**SET PROBLEM:** Using the listing below, copy exactly the lines from the one containing "setattr(scene.view_settings, path, value)" to the one containing "hit, place, normal, _, ob, _", both lines included, and no others.

**DATA EXCERPT:**
####
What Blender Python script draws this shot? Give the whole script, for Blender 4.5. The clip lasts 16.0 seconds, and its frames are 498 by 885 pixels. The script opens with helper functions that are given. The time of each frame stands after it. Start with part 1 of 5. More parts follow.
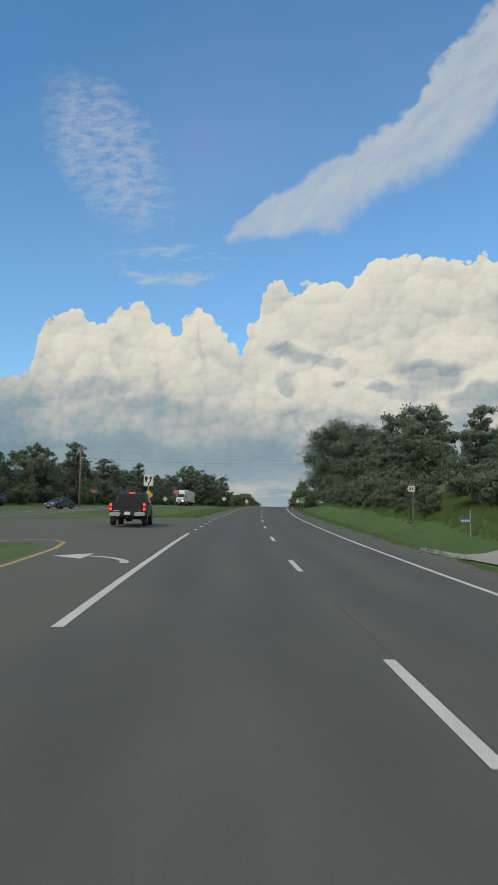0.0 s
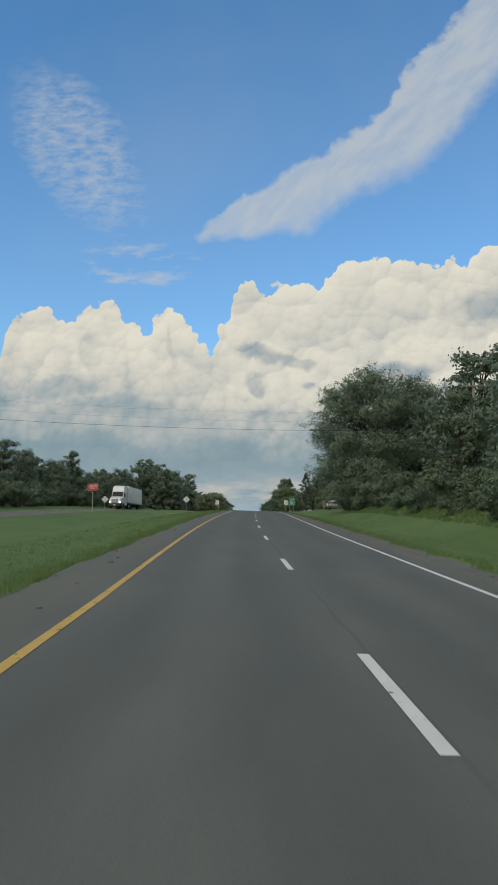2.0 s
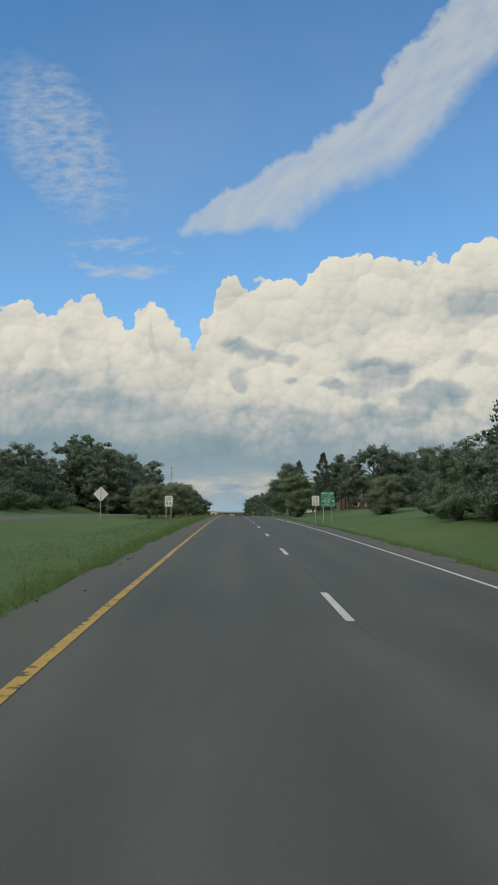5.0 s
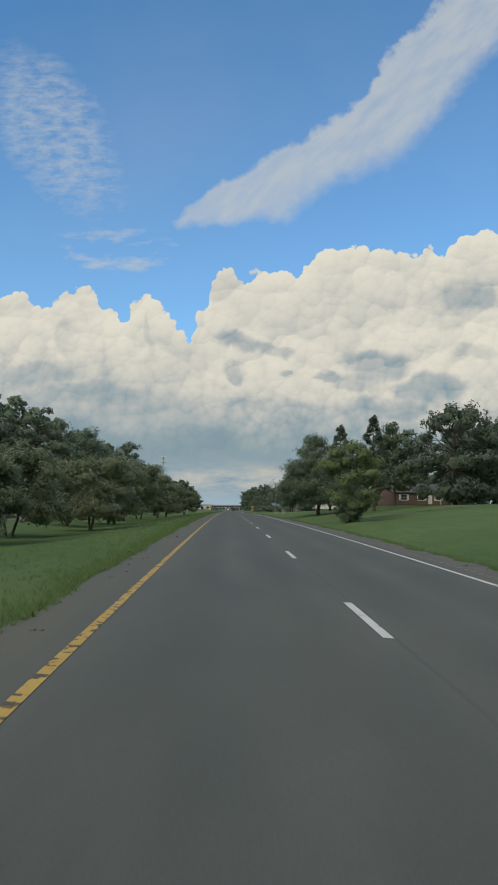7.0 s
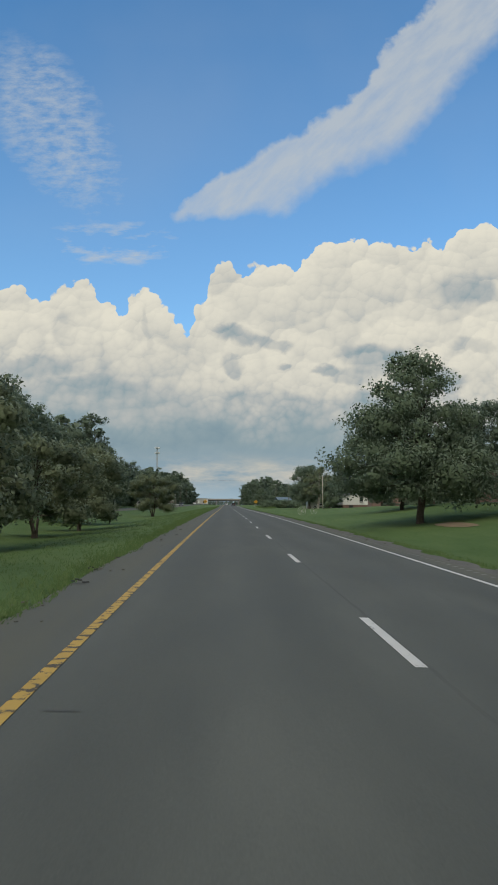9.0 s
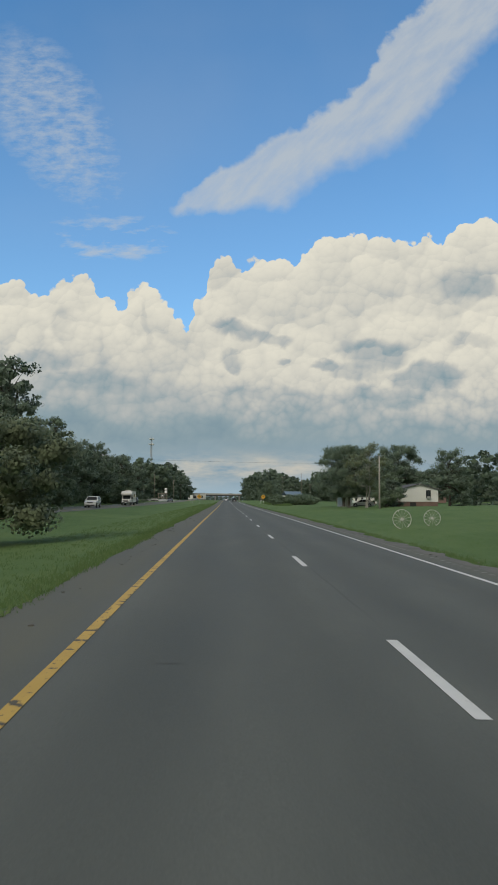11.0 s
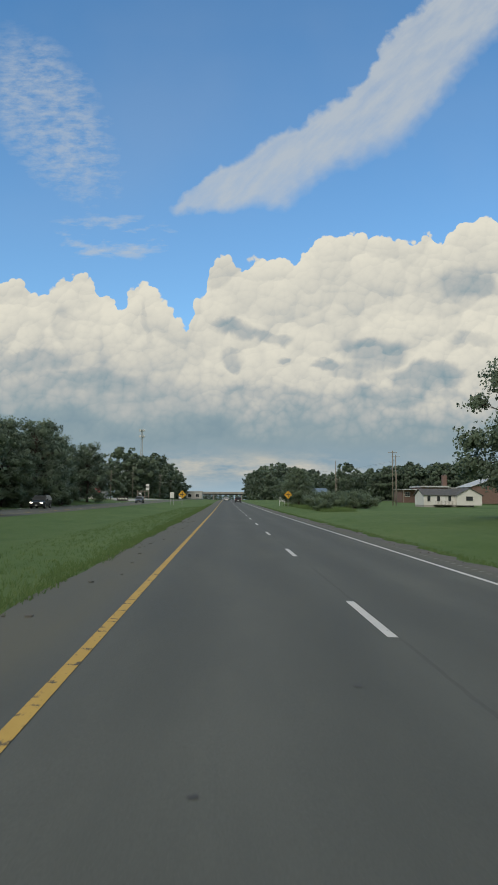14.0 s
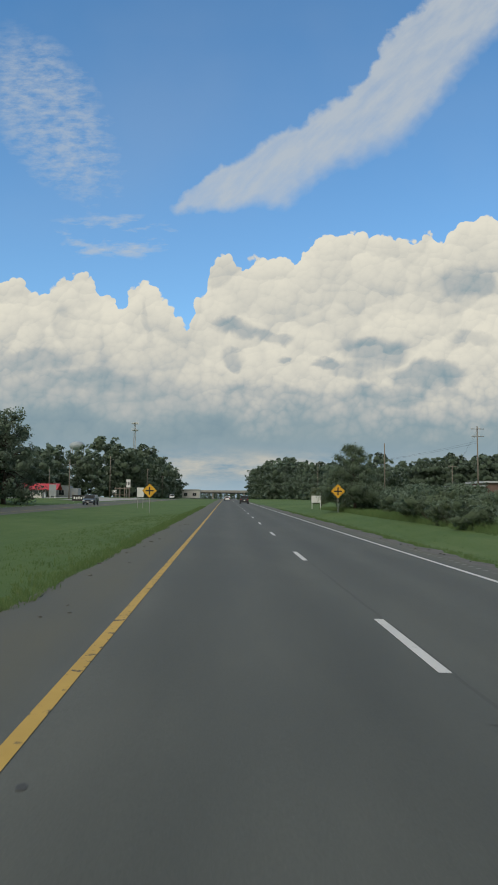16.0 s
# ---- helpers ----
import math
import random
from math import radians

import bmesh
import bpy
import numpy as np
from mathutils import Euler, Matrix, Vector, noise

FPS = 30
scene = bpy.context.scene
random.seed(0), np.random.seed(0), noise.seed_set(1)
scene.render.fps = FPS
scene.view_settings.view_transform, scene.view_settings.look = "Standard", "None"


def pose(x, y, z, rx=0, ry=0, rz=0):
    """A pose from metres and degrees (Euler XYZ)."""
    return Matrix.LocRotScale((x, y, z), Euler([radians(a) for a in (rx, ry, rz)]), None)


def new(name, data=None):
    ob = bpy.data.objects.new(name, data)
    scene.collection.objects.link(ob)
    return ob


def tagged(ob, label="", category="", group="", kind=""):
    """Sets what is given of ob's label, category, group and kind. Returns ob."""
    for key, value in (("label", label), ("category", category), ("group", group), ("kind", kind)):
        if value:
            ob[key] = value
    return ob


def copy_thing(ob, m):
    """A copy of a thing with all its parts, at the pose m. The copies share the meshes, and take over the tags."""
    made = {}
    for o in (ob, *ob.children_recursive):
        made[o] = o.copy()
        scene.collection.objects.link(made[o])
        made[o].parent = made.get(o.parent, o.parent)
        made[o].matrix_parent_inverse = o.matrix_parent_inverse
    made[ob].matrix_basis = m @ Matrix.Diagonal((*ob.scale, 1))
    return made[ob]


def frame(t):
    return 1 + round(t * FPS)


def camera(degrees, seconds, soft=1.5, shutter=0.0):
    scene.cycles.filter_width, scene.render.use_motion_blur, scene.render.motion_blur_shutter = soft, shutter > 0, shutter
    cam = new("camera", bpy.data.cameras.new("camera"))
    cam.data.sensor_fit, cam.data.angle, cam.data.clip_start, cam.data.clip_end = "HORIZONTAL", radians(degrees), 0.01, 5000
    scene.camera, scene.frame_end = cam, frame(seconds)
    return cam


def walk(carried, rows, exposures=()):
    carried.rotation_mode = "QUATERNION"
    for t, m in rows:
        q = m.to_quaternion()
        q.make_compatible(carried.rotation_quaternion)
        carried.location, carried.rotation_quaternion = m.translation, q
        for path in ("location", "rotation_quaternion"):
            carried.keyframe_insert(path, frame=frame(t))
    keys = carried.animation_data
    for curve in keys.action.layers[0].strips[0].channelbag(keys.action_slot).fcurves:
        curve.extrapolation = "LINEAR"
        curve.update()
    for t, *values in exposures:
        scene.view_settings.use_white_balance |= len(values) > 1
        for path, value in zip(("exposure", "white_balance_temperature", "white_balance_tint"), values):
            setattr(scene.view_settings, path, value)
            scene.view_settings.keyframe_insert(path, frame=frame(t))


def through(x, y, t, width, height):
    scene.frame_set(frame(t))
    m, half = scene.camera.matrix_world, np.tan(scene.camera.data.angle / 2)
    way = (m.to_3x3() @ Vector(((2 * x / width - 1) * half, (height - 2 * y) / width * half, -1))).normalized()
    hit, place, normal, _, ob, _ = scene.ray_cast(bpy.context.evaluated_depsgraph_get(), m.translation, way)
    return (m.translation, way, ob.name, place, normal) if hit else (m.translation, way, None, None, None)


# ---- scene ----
# ---- the road's line: stations in metres, heading and grade in radians ----
EYE = 1.70
CROSSFALL = 0.022
ST = np.arange(-160.0, 1500.0, 1.0)
KNOT = [-60, 0, 20, 40, 60, 80, 100, 120, 140, 160, 200, 240, 280, 320, 360, 400, 500, 540, 760, 800]
HEAD = [-.1782, -.1242, -.0981, -.0756, -.0663, -.0587, -.0423, -.0298, -.0244, -.0262, -.0298, -.033, -.0325, -.0322, -.032, -.032, -.032, -.032, -.032, -.032]
GRADE = [.034, .0341, .034, .0346, .0357, .0364, .0355, .0346, .0309, .0272, .0197, .013, .0075, .0045, .0025, .001, .001, .004, .004, 0.0]


def eased(values):
    v = np.interp(ST, KNOT, values)
    return np.convolve(np.pad(v, 12, "edge"), np.ones(25) / 25, "valid")


R_HEAD, R_GRADE = eased(HEAD), eased(GRADE)
ORIGIN = 160
R_X = np.cumsum(np.sin(R_HEAD))
R_Y = np.cumsum(np.cos(R_HEAD))
R_Z = np.cumsum(R_GRADE)
R_X, R_Y, R_Z = R_X - R_X[ORIGIN], R_Y - R_Y[ORIGIN], R_Z - R_Z[ORIGIN]


def head(s):
    return float(np.interp(s, ST, R_HEAD))


def flat(s, u):
    """x and y of the place u metres right of the lane line at station s."""
    c = head(s)
    return float(np.interp(s, ST, R_X)) + u * math.cos(c), float(np.interp(s, ST, R_Y)) - u * math.sin(c)


def road_z(s, u=0.0):
    return float(np.interp(s, ST, R_Z)) - CROSSFALL * max(-5.6, min(5.4, u))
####
**ANSWER FOR THIS EXERCISE:**
            setattr(scene.view_settings, path, value)
            scene.view_settings.keyframe_insert(path, frame=frame(t))


def through(x, y, t, width, height):
    scene.frame_set(frame(t))
    m, half = scene.camera.matrix_world, np.tan(scene.camera.data.angle / 2)
    way = (m.to_3x3() @ Vector(((2 * x / width - 1) * half, (height - 2 * y) / width * half, -1))).normalized()
    hit, place, normal, _, ob, _ = scene.ray_cast(bpy.context.evaluated_depsgraph_get(), m.translation, way)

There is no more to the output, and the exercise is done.